• **Work to be completed**
Give back, unchanged, the line with "Continue the Blender", the line with "return ring_surface(bm, rings, True, True)", and every line between them, and no other line.

• **Data**
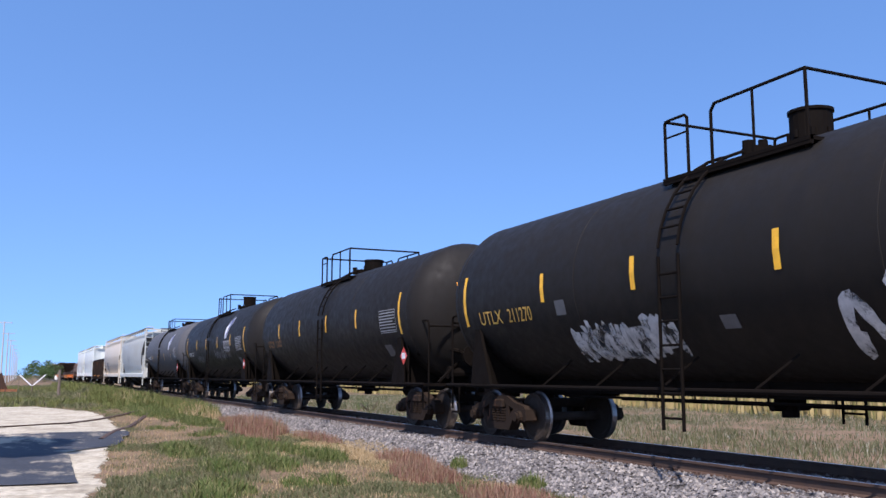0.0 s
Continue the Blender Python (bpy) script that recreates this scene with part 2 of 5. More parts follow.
def sprayed(name, colour, share):
    """Thin sprayed paint, worn through in patches."""
    m, nt, b = tree_of(name)
    nt.links.new(ramp(nt, noise_of(nt, 4, 6), [(0.3, tuple(c * 0.5 for c in colour)), (0.7, colour)]), b.inputs["Base Color"])
    b.inputs["Roughness"].default_value = 0.8
    nt.links.new(ramp(nt, noise_of(nt, 3.0, 8, (1, 1, 0.6), 0.75), [(share - 0.06, (0, 0, 0)), (share + 0.06, (1, 1, 1))]), b.inputs["Alpha"])
    return m


M["worn_rust"] = sprayed("worn_rust", (0.30, 0.085, 0.035), 0.54)
M["faint_spray"] = sprayed("faint_spray", (0.24, 0.225, 0.20), 0.535)
M["worn_spray"] = sprayed("worn_spray", (0.42, 0.42, 0.40), 0.47)
M["worn_teal"] = sprayed("worn_teal", (0.06, 0.15, 0.17), 0.52)
M["worn_pink"] = sprayed("worn_pink", (0.45, 0.30, 0.28), 0.50)
M["worn_white"] = sprayed("worn_white", (0.62, 0.62, 0.60), 0.45)


def cloud(seed, y0, y1, z0, z1, side, eps=0.012):
    """An uneven sprayed field with a wavy outline."""
    rnd = random.Random(seed)
    cy, cz = (y0 + y1) / 2, (z0 + z1) / 2
    pts = []
    for k in range(26):
        q = 2 * math.pi * k / 26
        r = rnd.uniform(0.82, 1.05)
        cq, sq = math.cos(q), math.sin(q)
        pts.append((cy + (y1 - y0) / 2 * r * math.copysign(abs(cq) ** 0.6, cq), cz + (z1 - z0) / 2 * r * math.copysign(abs(sq) ** 0.6, sq)))
    return patch(pts, side, eps)


# ---------------------------------------------------------------- rolling stock, shared pieces
def lathe_x(bm, prof, seg=24, cy=0.0, cz=0.0):
    """Turn a profile of (x, r) round the x axis."""
    rings = []
    for x, r in prof:
        rings.append([(x, cy + r * math.cos(2 * math.pi * i / seg), cz + r * math.sin(2 * math.pi * i / seg)) for i in range(seg)])
    return ring_surface(bm, rings, True, True)


def make_wheelset():
    bm = bmesh.new()
    for s in (-1, 1):
        prof = [(0.81, 0.10), (0.80, 0.36), (0.815, 0.40), (0.815, 0.45), (0.72, 0.462), (0.69, 0.488), (0.67, 0.48), (0.675, 0.39), (0.70, 0.35), (0.69, 0.13), (0.64, 0.10)]
        lathe_x(bm, [(s * x, r) for x, r in prof], 28)
    rod(bm, (-0.95, 0, 0), (0.95, 0, 0), 0.085, 12)
    for s in (-1, 1):          # hand-hole bosses on the plates
        for a in range(4):
            q = a * math.pi / 2 + 0.4
            rod(bm, (s * 0.70, 0.24 * math.cos(q), 0.24 * math.sin(q)), (s * 0.805, 0.24 * math.cos(q), 0.24 * math.sin(q)), 0.035, 6)
    me = mesh_of("wheelset", bm, M["wheel"], False)
    me.materials.append(M["tread"])
    for p in me.polygons:
        r = max(math.hypot(me.vertices[i].co.y, me.vertices[i].co.z) for i in p.vertices)
        lo = min(math.hypot(me.vertices[i].co.y, me.vertices[i].co.z) for i in p.vertices)
        if lo > 0.43 and r < 0.489 and abs(p.normal.x) < 0.7:
            p.material_index = 1
    return me


def make_side_frame():
    bm = bmesh.new()
    t0, t1 = -0.09, 0.09
    top = [(-1.08, 0.56), (-0.98, 0.66), (-0.62, 0.72), (-0.34, 0.84), (0.34, 0.84), (0.62, 0.72), (0.98, 0.66), (1.08, 0.56), (1.08, 0.48), (0.70, 0.56), (0.34, 0.68), (-0.34, 0.68), (-0.70, 0.56), (-1.08, 0.48)]
    prism(bm, top, "x", t0, t1)
    low = [(-0.72, 0.56), (-0.62, 0.60), (-0.34, 0.34), (0.34, 0.34), (0.62, 0.60), (0.72, 0.56), (0.44, 0.19), (-0.44, 0.19)]
    prism(bm, low, "x", t0 - 0.02, t1 + 0.02)
    for s in (-1, 1):
        prism(bm, [(s * 0.30, 0.34), (s * 0.40, 0.34), (s * 0.40, 0.72), (s * 0.30, 0.72)], "x", t0, t1)
        prism(bm, [(s * 0.70, 0.60), (s * 1.10, 0.60), (s * 1.12, 0.40), (s * 1.04, 0.36), (s * 1.02, 0.50), (s * 0.78, 0.50), (s * 0.74, 0.40), (s * 0.68, 0.42)], "x", t0 - 0.03, t1 + 0.03)
    return mesh_of("side_frame", bm, M["truck"])


def make_springs():
    bm = bmesh.new()
    for y in (-0.2, 0.0, 0.2):
        for k in range(5):
            z = 0.36 + k * 0.05
            rod(bm, (-0.05, y, z), (-0.05, y, z + 0.028), 0.085, 8)
            rod(bm, (0.05, y, z), (0.05, y, z + 0.028), 0.085, 8)
        rod(bm, (0, y, 0.34), (0, y, 0.62), 0.05, 6)
    return mesh_of("spring_nest", bm, M["truck"])


def make_bolster():
    bm = bmesh.new()
    box(bm, -1.14, 1.14, -0.24, 0.24, 0.60, 0.78, 0.03)
    rod(bm, (0, 0, 0.7), (0, 0, 0.95), 0.2, 12)
    for y in (-0.45, 0.45):    # brake beams
        beam(bm, (-0.8, y, 0.42), (0.8, y, 0.42), 0.07, 0.1)
    return mesh_of("truck", bm, M["truck"])


def make_cap():
    bm = bmesh.new()
    rod(bm, (-0.12, 0, 0), (0.06, 0, 0), 0.115, 12)
    rod(bm, (-0.17, 0, 0), (-0.12, 0, 0), 0.085, 10)
    return mesh_of("bearing_cap", bm, M["truck"])


ME_WHEEL, ME_FRAME, ME_SPRING, ME_BOLSTER, ME_CAP = make_wheelset(), make_side_frame(), make_springs(), make_bolster(), make_cap()
WHEELSETS = []


def add_truck(car, y):
    tr = part("truck", ME_BOLSTER, None, car, "rusty cast-steel two-axle truck", at=(0, y, 0))
    for s in (-1, 1):
        part("side_frame", ME_FRAME, None, tr, at=(s * 1.0, 0, 0))
        part("spring_nest", ME_SPRING, None, tr, at=(s * 1.0, 0, 0))
        for a in (-0.89, 0.89):
            c = part("bearing_cap", ME_CAP, None, tr, at=(s * 1.07, a, 0.457))
            if s > 0:
                c.rotation_euler = (0, 0, math.pi)
    for a in (-0.89, 0.89):
        w = part("wheelset", ME_WHEEL, None, tr, "worn steel wheels with bright treads")
        w.matrix_parent_inverse = Matrix.Translation((0, a, 0.457))
        WHEELSETS.append(w)
    return tr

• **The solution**
Continue the Blender Python (bpy) script that recreates this scene with part 2 of 5. More parts follow.
def sprayed(name, colour, share):
    """Thin sprayed paint, worn through in patches."""
    m, nt, b = tree_of(name)
    nt.links.new(ramp(nt, noise_of(nt, 4, 6), [(0.3, tuple(c * 0.5 for c in colour)), (0.7, colour)]), b.inputs["Base Color"])
    b.inputs["Roughness"].default_value = 0.8
    nt.links.new(ramp(nt, noise_of(nt, 3.0, 8, (1, 1, 0.6), 0.75), [(share - 0.06, (0, 0, 0)), (share + 0.06, (1, 1, 1))]), b.inputs["Alpha"])
    return m


M["worn_rust"] = sprayed("worn_rust", (0.30, 0.085, 0.035), 0.54)
M["faint_spray"] = sprayed("faint_spray", (0.24, 0.225, 0.20), 0.535)
M["worn_spray"] = sprayed("worn_spray", (0.42, 0.42, 0.40), 0.47)
M["worn_teal"] = sprayed("worn_teal", (0.06, 0.15, 0.17), 0.52)
M["worn_pink"] = sprayed("worn_pink", (0.45, 0.30, 0.28), 0.50)
M["worn_white"] = sprayed("worn_white", (0.62, 0.62, 0.60), 0.45)


def cloud(seed, y0, y1, z0, z1, side, eps=0.012):
    """An uneven sprayed field with a wavy outline."""
    rnd = random.Random(seed)
    cy, cz = (y0 + y1) / 2, (z0 + z1) / 2
    pts = []
    for k in range(26):
        q = 2 * math.pi * k / 26
        r = rnd.uniform(0.82, 1.05)
        cq, sq = math.cos(q), math.sin(q)
        pts.append((cy + (y1 - y0) / 2 * r * math.copysign(abs(cq) ** 0.6, cq), cz + (z1 - z0) / 2 * r * math.copysign(abs(sq) ** 0.6, sq)))
    return patch(pts, side, eps)


# ---------------------------------------------------------------- rolling stock, shared pieces
def lathe_x(bm, prof, seg=24, cy=0.0, cz=0.0):
    """Turn a profile of (x, r) round the x axis."""
    rings = []
    for x, r in prof:
        rings.append([(x, cy + r * math.cos(2 * math.pi * i / seg), cz + r * math.sin(2 * math.pi * i / seg)) for i in range(seg)])
    return ring_surface(bm, rings, True, True)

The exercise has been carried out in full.